Ap  The only effect of Ap is that 
    P will become true with probability .8 if R is false in the previous
    state. If P was true, it will remain true. 
   

Aq  The only effect of Aq is that
    Q will become true with probability .8 if P was true in the
    previous state. If Q was true previously, it will remain true.
 

(a state variable's value remains same as its value in the previous
state, unless the action description above explicitly mentions how it
changes. Thus, for example, P and Q will continue to maintain their
values when Ar is done). 

REWARD STRUCTURE:
Every state which has R true has an immediate reward of 5. Every state
which has Q true has an immediate reward of 20. If both R and Q are
present, we get the cumulative reward of 25. 

Suppose the agent gets to execute exactly three actions (and obviously
wants to get the maximum possible reward). 


Qn 1. For the action Aq, Give the 2-TBN representation, the PSO
      (probabilistic strips operator) representation and the
      extensional state representation. (You can give the extensional
      state representation in a matrix form).

      Comment on which of the representations were more compact for
      this particular action 

Qn 2. Suppose we are trying to find the optimal 3-horizon policy for
this agent by enumerating all the policies and finding the one with
the maximum value.  What is the total number of possible policies we will
have to evaluate?

**Qn 3. Use the value iteration approach to compute the optimal
 3-horizon policy for the problem. (Note that this involves just
 computing a sequence of three value functions and the associated
 policies). Compare the computational complexity of the value
 iteration based optimal policy construction to the brute-force method
 mentioned in Qn 2. If you wound up saving time, what was the
 structure that was exploited in effecting these savings?

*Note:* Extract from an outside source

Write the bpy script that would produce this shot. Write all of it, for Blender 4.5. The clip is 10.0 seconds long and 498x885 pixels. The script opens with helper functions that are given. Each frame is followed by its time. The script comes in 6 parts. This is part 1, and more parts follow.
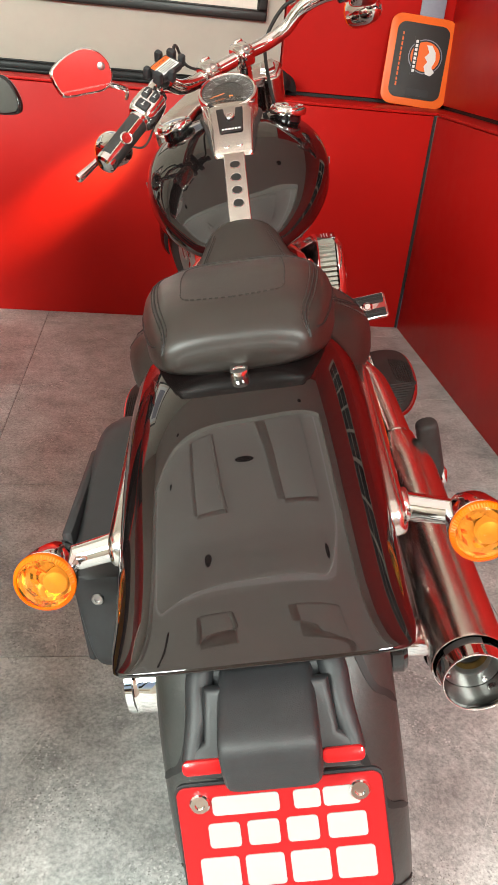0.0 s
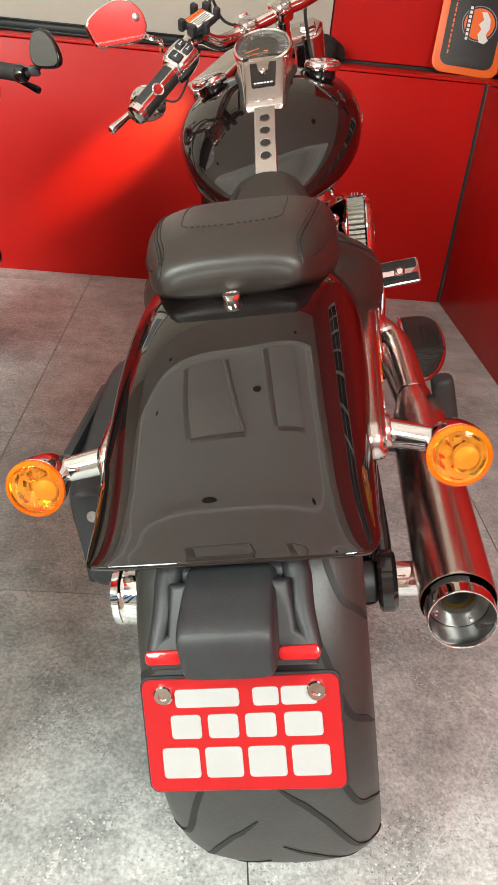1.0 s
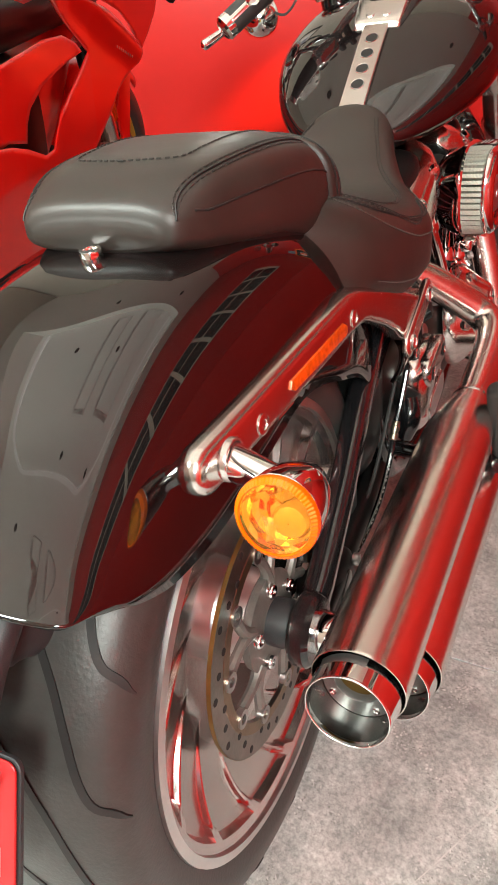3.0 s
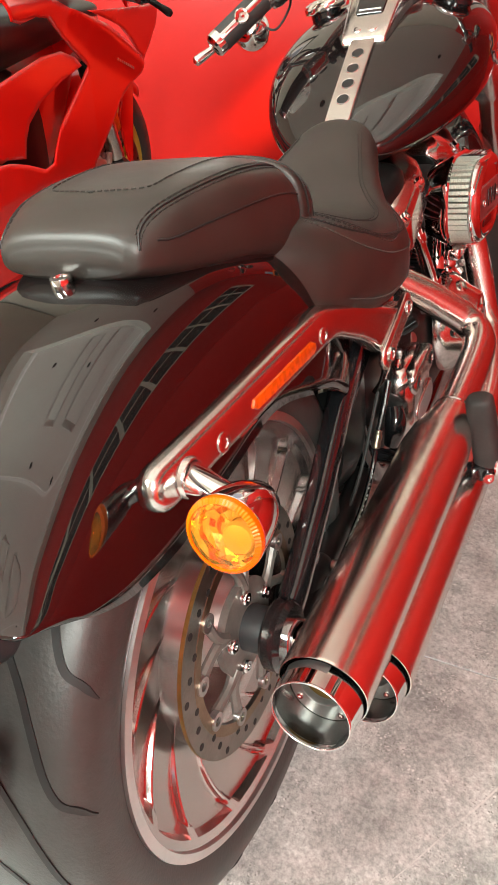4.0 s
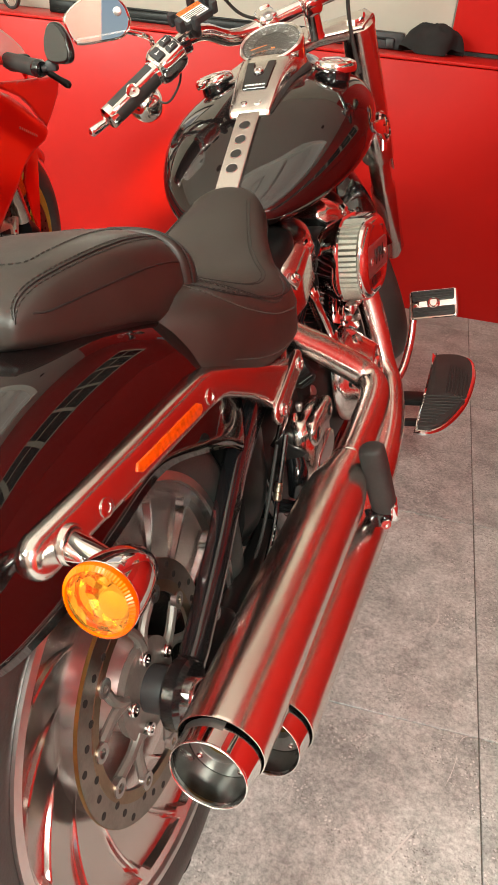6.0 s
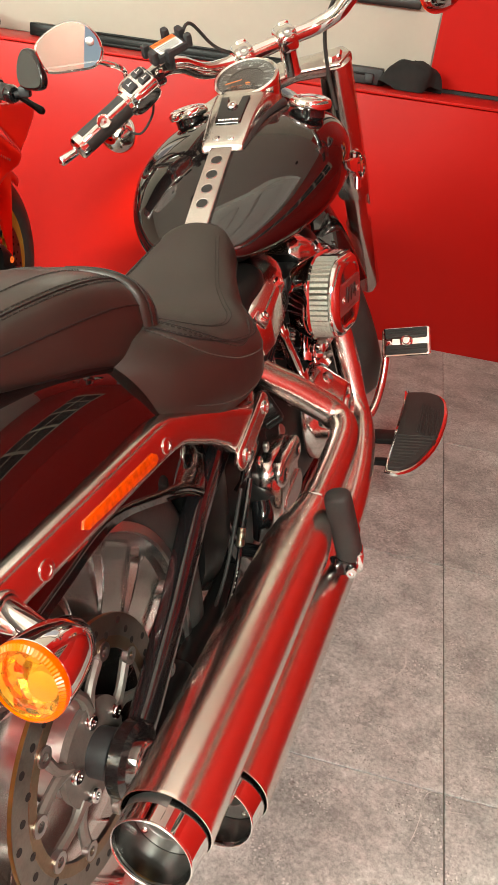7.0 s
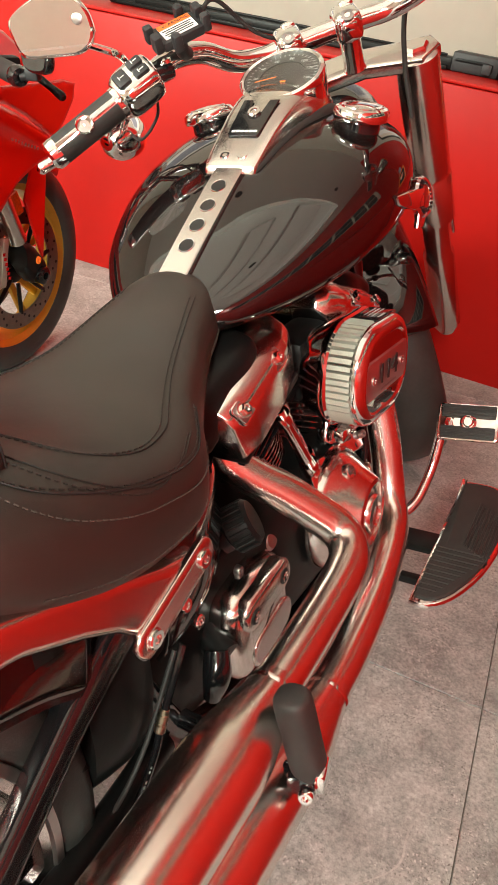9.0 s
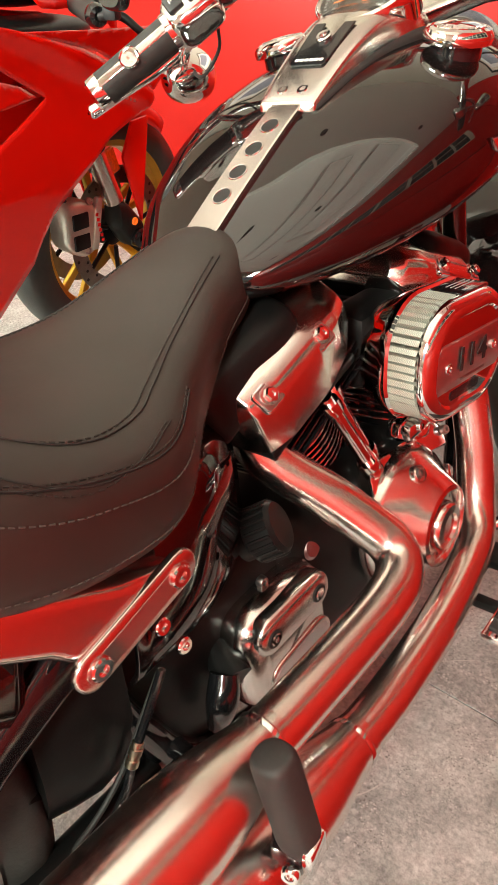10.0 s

Qn 4. Suppose the agent starts out in the state where P, Q and R are
all false to begin with. What does the optimal policy in Qn 3 tell you
as to what action the agent should do if it has 1 more action to go, 2
more actions to go and 3 more actions to go respectively. Interpret
the answer give a intutive justification for it. 

Qn 5. Consider the action sequence--[Ap;Aq;Ar] executed blindly from
the initial state where P,Q and R are all false. What is the expected
value of this sequence of actions?  (hint: if you are confused, look
at Figure 12 in Boutilier paper). Is this value equal to the value of
the state ~P,~Q,~R that you computed in Qn 3? If not, can you explain
the discrepancy?
[[You don't have to read this:: One way of seeing the point behind question 5 is as follows:
If I find the  deterministic approximation to the current problem, and
solve it using classical techniques and find a sequential plan, and
execute it blindly, I will get the value I am getting in Qn 5. The way
to approximate the actions is to assume that the high probability outcome is
the only outcome (for example, Ar will _always_ give R (not just 90%
of the time). Approximate reward function in terms of the conjunctive
goal R & Q.  We can now solve this problem given the init state ~P,~Q
and ~R. It is clear that [Ap;Aq;Ar] will be a solution for this
problem. ]]